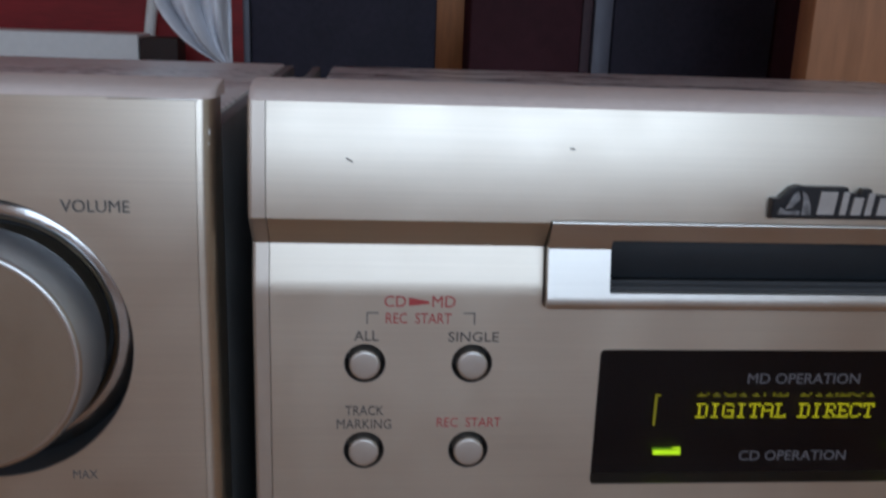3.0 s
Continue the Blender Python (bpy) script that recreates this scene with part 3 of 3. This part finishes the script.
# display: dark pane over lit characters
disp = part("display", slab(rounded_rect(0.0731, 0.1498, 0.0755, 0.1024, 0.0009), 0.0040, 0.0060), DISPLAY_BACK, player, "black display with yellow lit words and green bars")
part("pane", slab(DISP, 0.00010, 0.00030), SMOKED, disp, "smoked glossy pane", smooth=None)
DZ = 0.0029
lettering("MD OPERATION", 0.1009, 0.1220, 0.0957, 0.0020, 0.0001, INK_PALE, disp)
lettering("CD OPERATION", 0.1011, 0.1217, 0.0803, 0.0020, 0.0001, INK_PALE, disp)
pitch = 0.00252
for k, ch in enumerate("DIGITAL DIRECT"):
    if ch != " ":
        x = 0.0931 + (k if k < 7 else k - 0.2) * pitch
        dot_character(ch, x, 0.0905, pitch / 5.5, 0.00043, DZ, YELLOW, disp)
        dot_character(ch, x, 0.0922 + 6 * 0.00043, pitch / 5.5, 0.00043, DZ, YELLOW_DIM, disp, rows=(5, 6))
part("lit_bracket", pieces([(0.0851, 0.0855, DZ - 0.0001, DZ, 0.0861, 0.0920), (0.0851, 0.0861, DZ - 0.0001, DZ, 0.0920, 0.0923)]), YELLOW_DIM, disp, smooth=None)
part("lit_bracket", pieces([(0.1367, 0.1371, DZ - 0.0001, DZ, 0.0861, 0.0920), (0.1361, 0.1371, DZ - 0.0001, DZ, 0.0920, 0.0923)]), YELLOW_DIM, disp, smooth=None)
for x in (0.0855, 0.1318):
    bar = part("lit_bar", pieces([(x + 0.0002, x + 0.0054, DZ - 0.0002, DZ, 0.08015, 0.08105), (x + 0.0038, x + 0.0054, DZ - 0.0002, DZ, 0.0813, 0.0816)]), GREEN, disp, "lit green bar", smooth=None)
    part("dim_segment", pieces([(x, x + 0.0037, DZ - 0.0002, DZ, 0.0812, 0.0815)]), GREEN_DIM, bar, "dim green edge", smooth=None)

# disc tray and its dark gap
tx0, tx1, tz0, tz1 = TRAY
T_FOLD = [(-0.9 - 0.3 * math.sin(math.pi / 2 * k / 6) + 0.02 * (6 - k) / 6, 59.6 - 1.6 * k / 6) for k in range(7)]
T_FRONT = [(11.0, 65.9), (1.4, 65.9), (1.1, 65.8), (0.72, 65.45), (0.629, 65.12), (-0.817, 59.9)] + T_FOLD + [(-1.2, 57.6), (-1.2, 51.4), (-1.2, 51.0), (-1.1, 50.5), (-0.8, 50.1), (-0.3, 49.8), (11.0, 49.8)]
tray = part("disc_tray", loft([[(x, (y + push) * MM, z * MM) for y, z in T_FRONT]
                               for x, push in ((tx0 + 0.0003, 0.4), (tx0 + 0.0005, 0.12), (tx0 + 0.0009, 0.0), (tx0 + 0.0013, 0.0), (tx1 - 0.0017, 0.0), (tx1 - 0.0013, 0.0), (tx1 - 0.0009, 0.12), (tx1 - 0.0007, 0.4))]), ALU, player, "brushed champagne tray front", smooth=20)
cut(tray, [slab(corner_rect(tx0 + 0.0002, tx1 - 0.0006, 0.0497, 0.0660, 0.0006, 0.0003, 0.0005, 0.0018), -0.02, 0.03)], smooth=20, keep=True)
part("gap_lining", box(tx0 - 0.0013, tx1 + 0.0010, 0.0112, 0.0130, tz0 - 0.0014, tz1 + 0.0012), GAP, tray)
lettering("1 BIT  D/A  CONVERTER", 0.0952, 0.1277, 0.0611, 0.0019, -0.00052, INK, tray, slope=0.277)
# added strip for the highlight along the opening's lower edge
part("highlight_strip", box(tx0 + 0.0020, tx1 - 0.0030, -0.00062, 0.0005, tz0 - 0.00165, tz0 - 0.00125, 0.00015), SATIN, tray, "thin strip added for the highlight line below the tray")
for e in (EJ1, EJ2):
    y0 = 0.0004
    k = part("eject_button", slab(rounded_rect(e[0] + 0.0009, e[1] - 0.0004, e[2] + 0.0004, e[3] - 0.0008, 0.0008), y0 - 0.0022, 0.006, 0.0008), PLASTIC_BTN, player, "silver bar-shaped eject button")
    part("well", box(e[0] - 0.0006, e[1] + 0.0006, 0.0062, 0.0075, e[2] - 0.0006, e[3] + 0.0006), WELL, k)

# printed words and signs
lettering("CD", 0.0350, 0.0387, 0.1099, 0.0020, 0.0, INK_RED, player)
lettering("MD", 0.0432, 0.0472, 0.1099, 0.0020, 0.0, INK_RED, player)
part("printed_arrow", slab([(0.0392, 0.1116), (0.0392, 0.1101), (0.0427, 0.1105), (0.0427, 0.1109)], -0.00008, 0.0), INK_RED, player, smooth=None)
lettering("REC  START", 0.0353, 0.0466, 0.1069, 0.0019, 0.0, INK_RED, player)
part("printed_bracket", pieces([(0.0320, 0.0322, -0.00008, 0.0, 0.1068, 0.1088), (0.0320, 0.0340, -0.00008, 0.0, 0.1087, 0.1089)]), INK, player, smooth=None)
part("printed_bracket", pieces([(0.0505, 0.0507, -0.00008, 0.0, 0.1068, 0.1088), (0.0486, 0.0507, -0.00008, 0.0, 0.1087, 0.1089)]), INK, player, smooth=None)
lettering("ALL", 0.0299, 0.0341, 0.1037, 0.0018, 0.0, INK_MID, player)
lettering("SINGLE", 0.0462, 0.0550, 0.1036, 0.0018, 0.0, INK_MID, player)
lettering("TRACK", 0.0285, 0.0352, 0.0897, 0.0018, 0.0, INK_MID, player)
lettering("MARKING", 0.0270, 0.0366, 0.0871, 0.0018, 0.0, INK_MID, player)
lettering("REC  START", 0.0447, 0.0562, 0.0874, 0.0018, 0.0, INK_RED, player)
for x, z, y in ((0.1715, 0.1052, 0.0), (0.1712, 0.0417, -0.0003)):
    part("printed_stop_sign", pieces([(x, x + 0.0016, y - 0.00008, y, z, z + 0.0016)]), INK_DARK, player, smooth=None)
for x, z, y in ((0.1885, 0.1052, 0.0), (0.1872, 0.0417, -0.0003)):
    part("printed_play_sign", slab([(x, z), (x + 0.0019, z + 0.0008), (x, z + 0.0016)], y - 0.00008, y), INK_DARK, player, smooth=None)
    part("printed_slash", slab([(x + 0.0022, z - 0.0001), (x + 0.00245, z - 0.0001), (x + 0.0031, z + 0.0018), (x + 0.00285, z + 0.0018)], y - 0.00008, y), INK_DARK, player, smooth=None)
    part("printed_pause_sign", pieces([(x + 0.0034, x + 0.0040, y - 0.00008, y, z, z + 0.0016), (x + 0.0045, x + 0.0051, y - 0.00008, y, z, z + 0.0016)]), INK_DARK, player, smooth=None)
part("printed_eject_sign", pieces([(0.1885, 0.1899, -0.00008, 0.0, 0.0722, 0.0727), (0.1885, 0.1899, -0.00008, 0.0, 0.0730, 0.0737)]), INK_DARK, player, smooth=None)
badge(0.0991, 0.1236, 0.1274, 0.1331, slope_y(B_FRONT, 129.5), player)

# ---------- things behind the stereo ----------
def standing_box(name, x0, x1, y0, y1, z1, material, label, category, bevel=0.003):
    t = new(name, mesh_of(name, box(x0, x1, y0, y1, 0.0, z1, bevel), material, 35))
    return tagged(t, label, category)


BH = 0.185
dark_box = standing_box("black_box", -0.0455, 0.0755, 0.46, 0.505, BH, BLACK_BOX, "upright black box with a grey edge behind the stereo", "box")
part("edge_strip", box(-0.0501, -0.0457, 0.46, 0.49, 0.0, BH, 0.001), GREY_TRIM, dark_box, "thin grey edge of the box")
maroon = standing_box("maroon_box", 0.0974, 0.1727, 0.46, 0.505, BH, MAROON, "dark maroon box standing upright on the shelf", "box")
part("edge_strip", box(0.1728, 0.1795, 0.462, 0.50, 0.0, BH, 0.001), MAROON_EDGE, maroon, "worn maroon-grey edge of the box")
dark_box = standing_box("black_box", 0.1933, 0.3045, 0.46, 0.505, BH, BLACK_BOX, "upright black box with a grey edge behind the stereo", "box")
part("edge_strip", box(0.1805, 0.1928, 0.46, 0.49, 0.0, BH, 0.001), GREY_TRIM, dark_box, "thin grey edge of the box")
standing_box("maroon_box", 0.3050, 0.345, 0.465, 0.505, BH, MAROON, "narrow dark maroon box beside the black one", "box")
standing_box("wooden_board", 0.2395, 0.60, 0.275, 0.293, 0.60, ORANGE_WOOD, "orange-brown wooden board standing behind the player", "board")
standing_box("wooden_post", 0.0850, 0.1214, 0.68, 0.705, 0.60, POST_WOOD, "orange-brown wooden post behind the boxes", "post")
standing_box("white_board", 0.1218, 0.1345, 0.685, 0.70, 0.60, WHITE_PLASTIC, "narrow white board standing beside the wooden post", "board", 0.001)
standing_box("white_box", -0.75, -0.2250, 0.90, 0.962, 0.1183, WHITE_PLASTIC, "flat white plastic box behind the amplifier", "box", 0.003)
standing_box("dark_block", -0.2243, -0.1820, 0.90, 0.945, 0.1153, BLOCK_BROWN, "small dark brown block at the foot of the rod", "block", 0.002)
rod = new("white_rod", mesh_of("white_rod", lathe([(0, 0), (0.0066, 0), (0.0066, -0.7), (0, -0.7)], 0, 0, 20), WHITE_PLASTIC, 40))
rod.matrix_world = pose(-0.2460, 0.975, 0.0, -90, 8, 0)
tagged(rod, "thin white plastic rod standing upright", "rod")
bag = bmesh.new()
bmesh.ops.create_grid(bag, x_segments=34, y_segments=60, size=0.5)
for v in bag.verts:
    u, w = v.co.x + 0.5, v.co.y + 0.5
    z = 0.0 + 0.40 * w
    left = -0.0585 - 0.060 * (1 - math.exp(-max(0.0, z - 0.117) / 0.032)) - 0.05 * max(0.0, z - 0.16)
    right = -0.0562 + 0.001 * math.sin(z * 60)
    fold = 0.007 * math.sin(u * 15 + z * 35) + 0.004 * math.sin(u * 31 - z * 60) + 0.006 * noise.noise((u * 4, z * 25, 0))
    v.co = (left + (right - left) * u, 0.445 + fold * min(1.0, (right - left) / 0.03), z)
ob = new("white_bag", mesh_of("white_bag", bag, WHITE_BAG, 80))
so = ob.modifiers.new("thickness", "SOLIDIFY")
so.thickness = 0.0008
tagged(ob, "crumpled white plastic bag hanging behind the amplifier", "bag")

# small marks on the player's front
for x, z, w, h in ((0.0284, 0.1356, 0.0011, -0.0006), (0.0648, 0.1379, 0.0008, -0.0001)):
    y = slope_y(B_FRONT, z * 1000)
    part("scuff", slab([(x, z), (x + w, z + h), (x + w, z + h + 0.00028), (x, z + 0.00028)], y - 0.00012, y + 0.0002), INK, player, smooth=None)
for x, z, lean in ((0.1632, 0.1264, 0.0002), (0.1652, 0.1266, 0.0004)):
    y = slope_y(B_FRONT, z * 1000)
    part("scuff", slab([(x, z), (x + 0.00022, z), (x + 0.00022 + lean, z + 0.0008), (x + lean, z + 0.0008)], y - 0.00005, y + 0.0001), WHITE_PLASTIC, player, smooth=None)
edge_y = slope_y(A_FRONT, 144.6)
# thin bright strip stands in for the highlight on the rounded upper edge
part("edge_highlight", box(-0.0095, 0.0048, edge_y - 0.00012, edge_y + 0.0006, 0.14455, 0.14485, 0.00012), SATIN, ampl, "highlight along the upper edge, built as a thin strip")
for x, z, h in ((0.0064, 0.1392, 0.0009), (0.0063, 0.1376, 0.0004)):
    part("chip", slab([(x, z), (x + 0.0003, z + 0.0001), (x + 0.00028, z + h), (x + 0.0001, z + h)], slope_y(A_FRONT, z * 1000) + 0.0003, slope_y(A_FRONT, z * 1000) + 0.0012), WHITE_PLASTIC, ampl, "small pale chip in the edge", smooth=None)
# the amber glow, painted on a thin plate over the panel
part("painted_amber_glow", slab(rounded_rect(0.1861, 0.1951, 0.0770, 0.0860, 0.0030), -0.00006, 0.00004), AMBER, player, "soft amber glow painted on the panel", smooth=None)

◆ EXERCISE OBJECTIVE
Where a line of the material above holds the string "with", copy that line.

◆ RESPONSE BELOW
Continue the Blender Python (bpy) script that recreates this scene with part 3 of 3. This part finishes the script.
disp = part("display", slab(rounded_rect(0.0731, 0.1498, 0.0755, 0.1024, 0.0009), 0.0040, 0.0060), DISPLAY_BACK, player, "black display with yellow lit words and green bars")
dark_box = standing_box("black_box", -0.0455, 0.0755, 0.46, 0.505, BH, BLACK_BOX, "upright black box with a grey edge behind the stereo", "box")
dark_box = standing_box("black_box", 0.1933, 0.3045, 0.46, 0.505, BH, BLACK_BOX, "upright black box with a grey edge behind the stereo", "box")